Music director Peter Oundjian cleverly programmed this massive work that was originally a two-part, five-movement symphonic poem, which Mahler turned into a symphony after three performances by dropping the second movement that is Blumine.

From the start, Oundjian displayed total control over each nuance and climax, bringing out precision, passion and, most importantly, excitement from his more-than-capable players.

Blumine, which means flower, was lovely with subtle colours throughout its lyrical form. TSO principal trumpeter Andrew McCandless delivered the gentle trumpet serenade with such finesse and tenderness that one could picture a lone dandelion and feel compassion.

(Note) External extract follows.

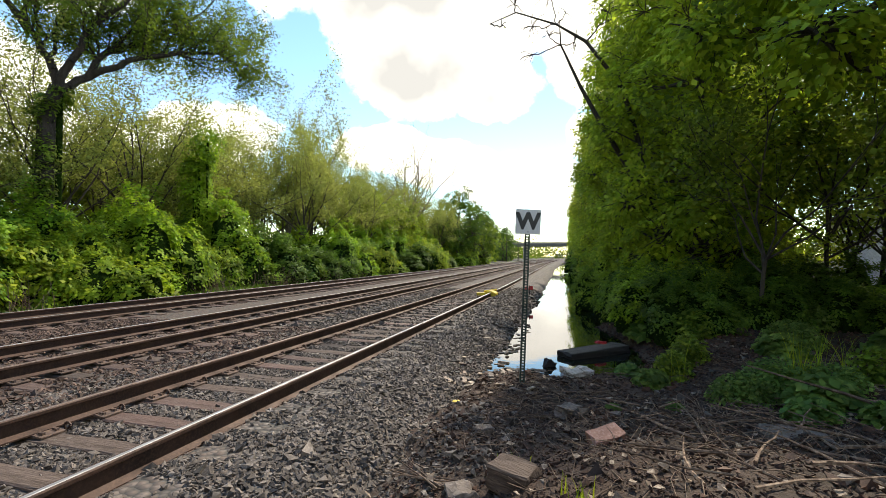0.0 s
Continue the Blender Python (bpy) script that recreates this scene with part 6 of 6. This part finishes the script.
# ---- loose stone on the bed ----
def stones(name, seed, n, x0, x1, y0, y1, size, height_fn, label, avoid=True, lift=0.3):
    rng = np.random.default_rng(seed)
    x, y = rng.uniform(x0, x1, n), rng.uniform(y0, y1, n)
    keep = np.ones(n, bool)
    z = height_fn(x, y)
    if avoid:
        for key in ("near", "mid", "far"):
            tx = np.array([track_x(key, v) for v in np.linspace(y0, y1, 60)])
            c = np.interp(y, np.linspace(y0, y1, 60), tx)
            dx = np.abs(x - c)
            keep &= np.abs(dx - GAUGE / 2) > 0.09
            intie = dx < 1.3
            ph = np.ones(n) * 9
            ties_y = np.array([o.matrix_basis.translation.y for o in tracks[key].children if o.name.startswith("tie") and not o.name.startswith("tie_plate")])
            if len(ties_y):
                ties_y.sort()
                k = np.clip(np.searchsorted(ties_y, y), 1, len(ties_y) - 1)
                ph = np.minimum(np.abs(y - ties_y[k - 1]), np.abs(y - ties_y[k]))
            keep &= ~(intie & (ph < 0.125) & (rng.random(n) > 0.04))
    keep &= z > -0.32
    x, y, z = x[keep], y[keep], z[keep]
    n = len(x)
    s = size * rng.lognormal(0, 0.32, n)
    base = np.array([[1, 0, 0], [0, 1, 0], [-1, 0, 0], [0, -1, 0], [0, 0, 1], [0, 0, -1.0]])
    jit = base[None] * rng.uniform(0.55, 1.25, (n, 6, 1)) + rng.normal(size=(n, 6, 3)) * 0.28
    axes = rng.normal(size=(n, 3, 3))
    qr = np.linalg.qr(axes)[0]
    jit = np.einsum("nij,nkj->nki", qr, jit) * np.array([1, 1, 0.75])
    v = jit * s[:, None, None] + np.stack([x, y, z + s * lift], 1)[:, None, :]
    f = np.array([[0, 1, 4], [1, 2, 4], [2, 3, 4], [3, 0, 4], [1, 0, 5], [2, 1, 5], [3, 2, 5], [0, 3, 5]])
    faces = (np.arange(n)[:, None, None] * 6 + f[None]).reshape(-1, 3)
    me = array_mesh(name, v.reshape(-1, 3), faces, M["stone"])
    me.shade_flat()
    ob = new(name, me)
    return tagged(ob, label, "ballast stones", kind="stuff")


stones("ballast_stones", 61, 72000, -6.4, -1.6, 0.4, 9.0, 0.02, ballast_height, "loose grey crushed stones beside the siding")
o = stones("ballast_stones", 62, 40000, -12.0, -5.5, -4.0, 9.0, 0.027, ballast_height, "loose brown-grey crushed stones between the tracks")
o.data.materials.clear()
o.data.materials.append(M["stone_brown"])
o = stones("ballast_stones", 63, 56000, -6.4, 0.5, -9.0, 0.4, 0.021, ballast_height, "loose grey crushed stones in the yard")
o.data.materials.clear()
o.data.materials.append(M["stone_pale"])
o = stones("ballast_stones", 67, 26000, -12.5, -5.5, -16.0, -4.0, 0.032, ballast_height, "loose brown-grey crushed stones between the tracks")
o.data.materials.clear()
o.data.materials.append(M["stone_brown"])
stones("ballast_stones", 64, 24000, -9.0, -2.0, 9.0, 22.0, 0.032, ballast_height, "loose crushed stones along the tracks")
o = stones("ballast_stones", 65, 16000, -9.0, 1.0, -18.0, -9.0, 0.034, ballast_height, "loose crushed stones by the turnout")
o.data.materials.clear()
o.data.materials.append(M["stone_pale"])
o = stones("ballast_stones", 66, 14000, -7.0, 8.0, -36.0, -18.0, 0.05, ballast_height, "loose crushed stones farther down the yard")
o.data.materials.clear()
o.data.materials.append(M["stone_pale"])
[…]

Mahler's first symphony showcases the brass section in ways akin to royal fireworks and military parades, and the TSO didn't disappoint. While the outer movements were exceptionally performed here (with audiences jumping to their feet on the last note), the highlights were the inner two movements. Seductive and hypnotic, the orchestra played like a giant pendulum that creeps into your subconsciousness note by note, beat by beat.

Unfortunately, the piece programmed in between Blumine and Symphony No. 1 was less successful.

Celebrating Chopin's 200th birthday, the TSO is featuring the composer's two piano concertos in two separate concerts with two very different pianists. On Thursday, the Argentinian pianist Ingrid Fliter made her TSO debut in Chopin's F minor concerto. On June 10, the Chinese pianist YUNDI returns to tackle the E minor.

Fliter, 36, is one ebullient pianist to be sure. Her hummingbird-like fingers handled the keyboard beautifully and the way she lingered over harmonic chords, especially in the larghetto, was almost magical.

That being said, this particular performance lacked command right from the maestoso opening. Both soloist and the orchestra sounded afar and uncertain at times. While Fliter's elaborate runs ran like oil and the orchestra accompanied her to a tee, the overarching structure was weak and unimpressionable. Fliter and Oundjian took a slower tempo in the third allegro vivace and that made the supposedly brilliant mazurka rhythm sound sluggish and dull. The movement dragged and the virtuosic and showy elements Chopin had intended were wiped.

Nevertheless, the audience gave Fliter a warm standing ovation, possibly following her cue as she jumped to her feet while Oundjian's conducting hands were still in the air.